Since almost all nations in the world have strict laws disallowing people from being employed more than 40 hours a week (without adequate compensation), how draconian is it to enforce a law that makes it 32 hours a week? (Of course, if you get paid $7.50 an hour, this 32-hour-workweek will start hurting you - so perhaps some thought ought to go into who should be asked to cut down working hours).

And the extra time people get can be dedicated to leisure - therefore enhancing the quality of life. Working less in the developed world is a win-win situation. From a personal, ecological and social perspective. Perhaps this shall increase the "Gross National Happiness" of the developed world. Perhaps this will make America as happy as Bhutan.

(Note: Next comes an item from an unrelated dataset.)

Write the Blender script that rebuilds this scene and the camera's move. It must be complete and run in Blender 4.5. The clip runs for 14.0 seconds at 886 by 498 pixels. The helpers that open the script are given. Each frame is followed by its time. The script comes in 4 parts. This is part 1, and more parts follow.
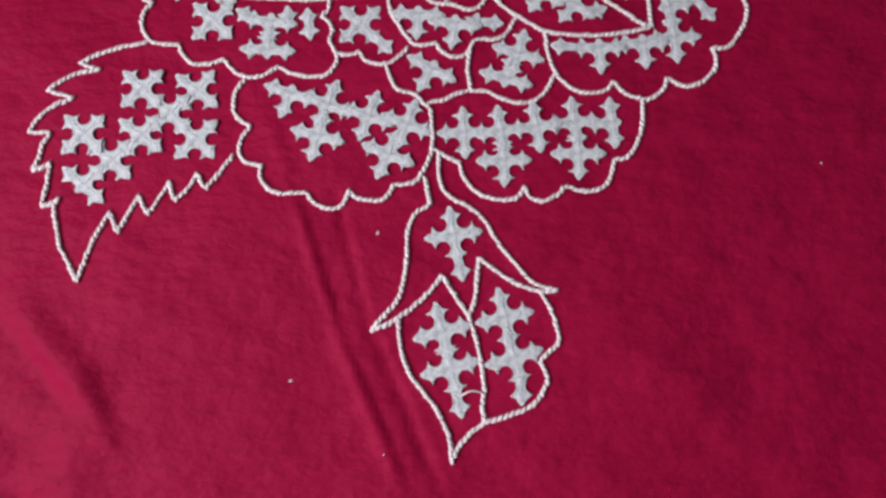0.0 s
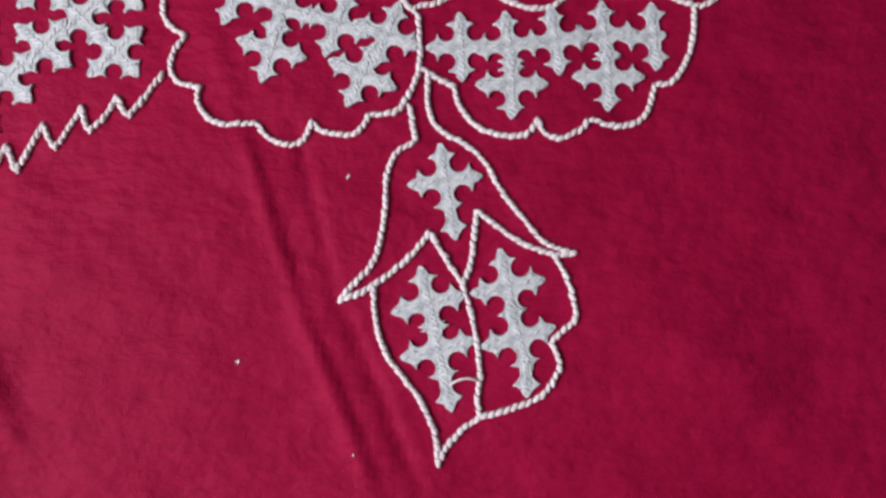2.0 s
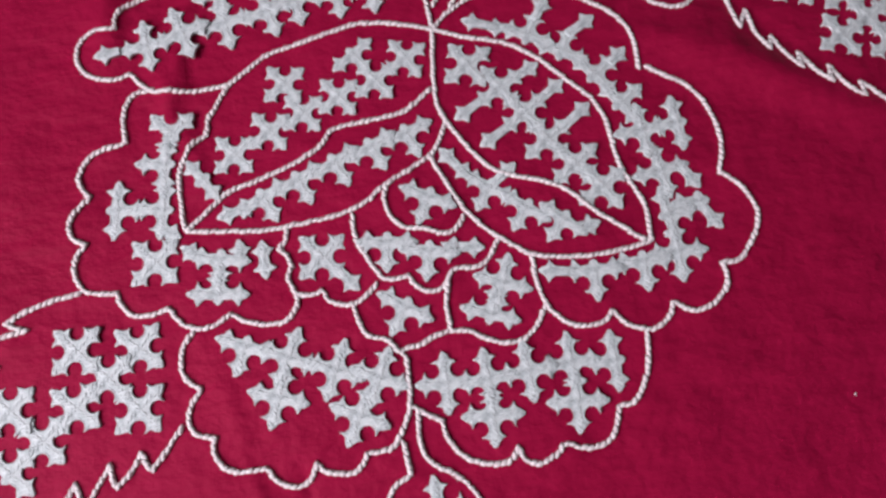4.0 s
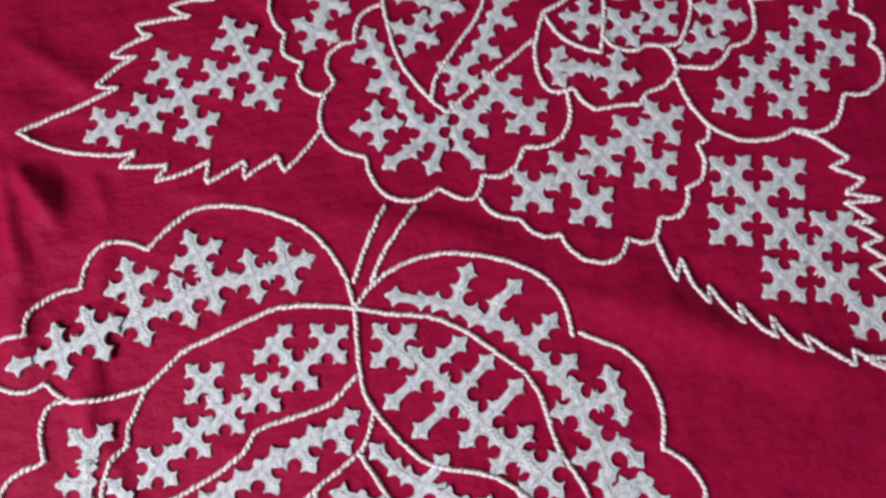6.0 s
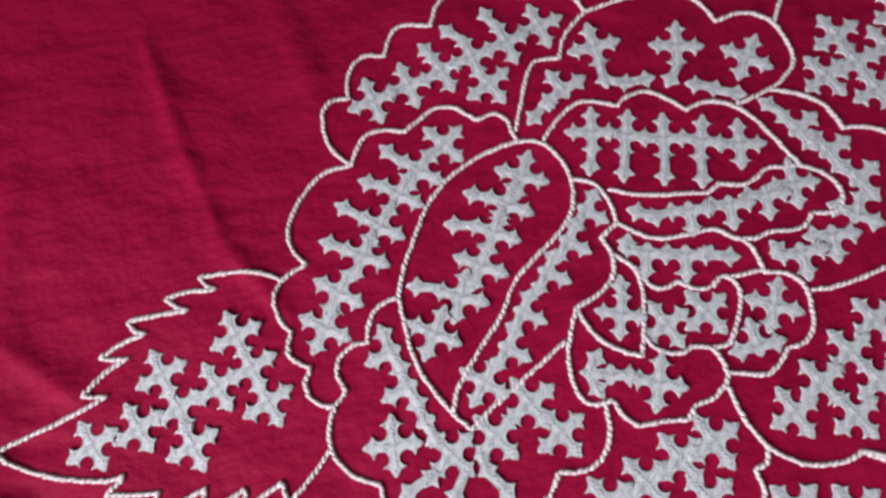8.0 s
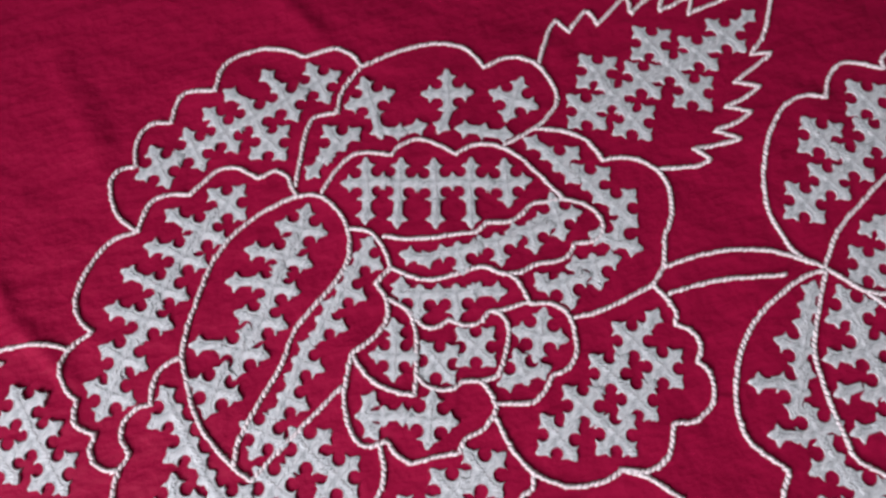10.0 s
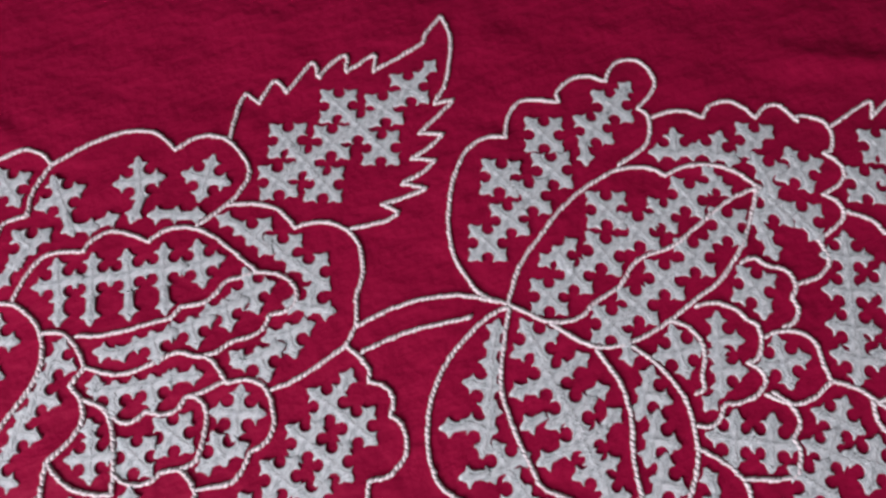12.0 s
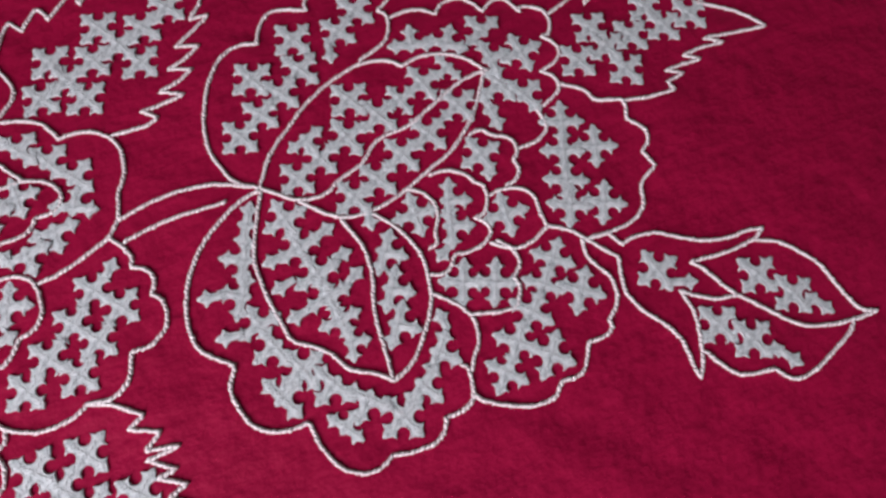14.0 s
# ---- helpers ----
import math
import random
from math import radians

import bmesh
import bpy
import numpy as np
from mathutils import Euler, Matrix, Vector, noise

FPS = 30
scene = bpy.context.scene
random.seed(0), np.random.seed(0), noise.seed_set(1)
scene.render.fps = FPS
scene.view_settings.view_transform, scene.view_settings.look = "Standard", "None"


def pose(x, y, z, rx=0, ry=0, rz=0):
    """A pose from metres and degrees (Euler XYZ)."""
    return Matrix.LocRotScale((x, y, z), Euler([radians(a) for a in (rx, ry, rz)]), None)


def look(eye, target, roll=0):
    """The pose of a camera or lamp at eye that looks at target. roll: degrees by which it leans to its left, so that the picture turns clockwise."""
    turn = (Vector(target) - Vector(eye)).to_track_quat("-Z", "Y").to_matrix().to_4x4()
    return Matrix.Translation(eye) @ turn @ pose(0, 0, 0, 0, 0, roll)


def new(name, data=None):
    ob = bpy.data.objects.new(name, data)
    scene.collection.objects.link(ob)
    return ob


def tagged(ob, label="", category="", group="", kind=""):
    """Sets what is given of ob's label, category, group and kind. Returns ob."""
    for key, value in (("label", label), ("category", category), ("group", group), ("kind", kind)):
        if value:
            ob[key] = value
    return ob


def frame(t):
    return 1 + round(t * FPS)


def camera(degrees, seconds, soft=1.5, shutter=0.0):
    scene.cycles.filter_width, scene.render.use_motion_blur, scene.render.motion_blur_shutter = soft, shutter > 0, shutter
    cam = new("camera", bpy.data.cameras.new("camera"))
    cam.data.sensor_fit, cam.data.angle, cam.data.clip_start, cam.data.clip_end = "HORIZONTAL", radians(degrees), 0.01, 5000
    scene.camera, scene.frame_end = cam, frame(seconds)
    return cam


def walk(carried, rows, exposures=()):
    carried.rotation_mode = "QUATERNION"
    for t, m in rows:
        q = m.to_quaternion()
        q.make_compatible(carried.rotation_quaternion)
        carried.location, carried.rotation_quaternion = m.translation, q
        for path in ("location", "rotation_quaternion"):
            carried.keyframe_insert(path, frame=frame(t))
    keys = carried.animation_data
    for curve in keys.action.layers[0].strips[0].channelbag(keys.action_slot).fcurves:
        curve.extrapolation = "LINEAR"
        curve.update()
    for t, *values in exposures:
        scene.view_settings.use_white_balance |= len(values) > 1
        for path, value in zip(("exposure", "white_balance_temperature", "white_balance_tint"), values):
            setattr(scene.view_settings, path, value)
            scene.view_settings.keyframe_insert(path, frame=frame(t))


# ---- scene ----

It is heartening to see these opinions make it to the Mainstream. The magazine, New Scientist had a remarkable issue on how economic growth is killing our planet, which makes a very strong case that the planet is in deep trouble because of economic growth. Alternet keeps coming up with brilliant articles every now and then.


Radha said...

Brilliant article.

I completely agree with your views here - nowadays, people tend to live in order to afford the second home theater system/IPOD/expensive lenses(:( ), rather than "live" in contentment. The focus is more on how much more I can buy, rather than how I can live in total satisfaction with the resources that I have,

But, well, I guess it is difficult to convey this when we may also be guilty of falling in the same trap...!!!


And I would really wish for the 32 hour week to be enforced, so that one can spend more time with family/nature, the stuff that is really important in life.

Ludwig said...

You've been reading Russell, haven't you? :) Points taken!